The simulator sets up the scheduler and a mock of mesos and runs a list of jobs through the scheduler. For the sake of robustness, it is important to interact with the scheduler as non-invasively as possible so scheduler changes are less likely to break the simulator.
- Setting time
To achieve the overarching goal, it is extremely helpful for the simulator to be deterministic. We have chosen to control and set time to ensure the simulator is deterministic. This allowed the simulator to interact with the scheduler in only two ways, (a) datomic (b) trigger channels. Further, it made it possible to use datomic as the source of truth for job statuses. With regard to the mesos mock, it makes it possible to expire tasks based on time, thus saving us from adding more hooks into the mesos mock. Without controlling time, we would need to either (a) capture a lot more data (matches, completions, preemptions, max run time exceeded, ..) or (b) store the time of the start and end of the cycle and post hoc map events to the cycles. In both cases, we would need to add a hook for expiring tasks in the mesos mock that was independent of time. Both alternatives require more book-keeping and hooks into the scheduler and mesos mock then is desirable.
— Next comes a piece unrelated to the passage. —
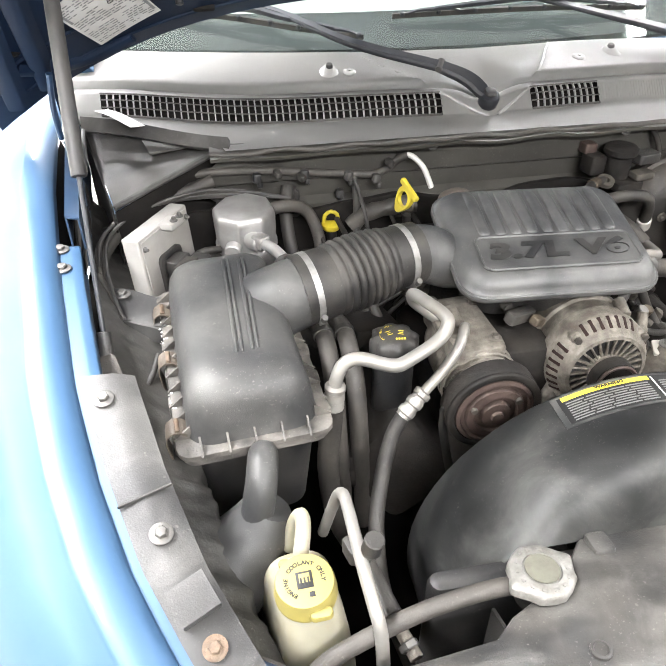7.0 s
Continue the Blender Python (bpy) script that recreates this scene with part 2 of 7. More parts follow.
M_TYRE = mat("tyre", (0.022, 0.021, 0.019), 0.8, 0, 0.3, 20, 0.4, 200, dust=0.4, dust_col=(0.07, 0.065, 0.05), spec=0.2)
M_LIME = mat("lime_plastic", (0.30, 0.62, 0.03), 0.4, 0, 0.08, 20, 0.05)
M_DASH = mat("dashboard", (0.030, 0.031, 0.032), 1.0, 0, 0.1, 8, 0.0, 600, spec=0.0)
M_TRIM = mat("pale_grey_trim", (0.52, 0.53, 0.51), 0.9, 0, 0.08, 6, 0.2, 300, spec=0.1)
M_GRASS = mat("grass_clippings", (0.12, 0.13, 0.05), 0.9, 0, 0.5, 60, 0.8, 120)
M_CAN = mat("bare_aluminium_can", (0.42, 0.415, 0.405), 0.36, 0.6, 0.12, 30, 0.15, 300, dust=0.5, dust_col=(0.22, 0.205, 0.18), specks=0.2)
# bay blue darkened further: shade under the raised hood is in the colour
M_NAVY = mat("shaded_blue_paint", (0.0028, 0.010, 0.029), 0.5, 0.0, 0.3, 8, 0.06, 400, dust=0.5, dust_col=(0.008, 0.015, 0.030), spec=0.22)
M_RESERVOIR = mat("aged_clear_plastic", (0.33, 0.322, 0.28), 0.38, 0, 0.12, 16, 0.1, 300, dust=0.6, dust_col=(0.19, 0.177, 0.142), specks=0.2, milky=0.6)
M_LAMP = glow("tube_glow", (1.0, 0.99, 0.96), 14)
M_GREENISH = mat("greenish_grimy_plastic", (0.030, 0.032, 0.018), 0.55, 0, 0.3, 14, 0.2, 300, dust=0.4, dust_col=(0.055, 0.053, 0.035), spec=0.3)

M_GLASS = bpy.data.materials.new("windscreen_glass")
M_GLASS.use_nodes = True
_t = M_GLASS.node_tree
_t.nodes.remove(_t.nodes["Principled BSDF"])
_clear, _gloss, _mix = (_t.nodes.new("ShaderNode" + n) for n in ("BsdfTransparent", "BsdfGlossy", "MixShader"))
_clear.inputs["Color"].default_value = (0.86, 0.92, 0.89, 1)
_gloss.inputs["Roughness"].default_value = 0.01
_mix.inputs[0].default_value = 0.04
_t.links.new(_clear.outputs[0], _mix.inputs[1])
_t.links.new(_gloss.outputs[0], _mix.inputs[2])
_t.links.new(_mix.outputs[0], _t.nodes["Material Output"].inputs["Surface"])


# ---- mesh tools (all in world metres) ----
def thing(name, at, label, category, group="", kind=""):
    o = new(name)
    o.location = at
    o.empty_display_size = 0.02
    return tagged(o, label, category, group, kind)


def base_of(o):
    v = Vector(o.location)
    while o.parent:
        o = o.parent
        v = v + Vector(o.location)
    return v


def part(name, bm, material, parent=None, label="", smooth=38, at=None):
    me = bpy.data.meshes.new(name)
    if parent is not None:
        bmesh.ops.translate(bm, verts=bm.verts, vec=-base_of(parent))
    bmesh.ops.recalc_face_normals(bm, faces=bm.faces)
    bm.to_mesh(me)
    bm.free()
    for mm in (material if isinstance(material, (list, tuple)) else [material]):
        me.materials.append(mm)
    me.shade_smooth()
    me.set_sharp_from_angle(angle=radians(smooth))
    o = new(name, me)
    if parent is not None:
        o.parent = parent
    if label:
        o["label"] = label
    return o


def loft(bm, rings, cap=True, closed=True):
    vs = [[bm.verts.new(p) for p in r] for r in rings]
    n = len(vs[0])
    for a, b in zip(vs, vs[1:]):
        for i in range(n if closed else n - 1):
            j = (i + 1) % n
            bm.faces.new((a[i], a[j], b[j], b[i]))
    if cap and closed:
        bm.faces.new(vs[0][::-1])
        bm.faces.new(vs[-1])
    return vs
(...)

This relies on the scheduler using clj-time (jodatime) to get time instead of System/currentTimeMillis or java.util.Date. Thankfully, the code already did that.
Controlling time is notably smelly and the necessity of it should be revisited often.
- Trigger chans and a word of warning
The trigger channels are a way to control when actions in the scheduler and mesos mock occur. In normal operation, the scheduler will use chime channels to push an event on a regular interval. In simulation, the chime channels are replaced with channels the simulator controls in order to trigger processing on demand. This is very useful but leads to a problem in that new cycle based components will need to follow the same pattern.
- Why is the time incremented during the cycle?
This was done to aid in debugging so it was possible to tell which step in the cycle something occurred in order to uncover cases where an event occurred at an unexpected point. It is not strictly necessary.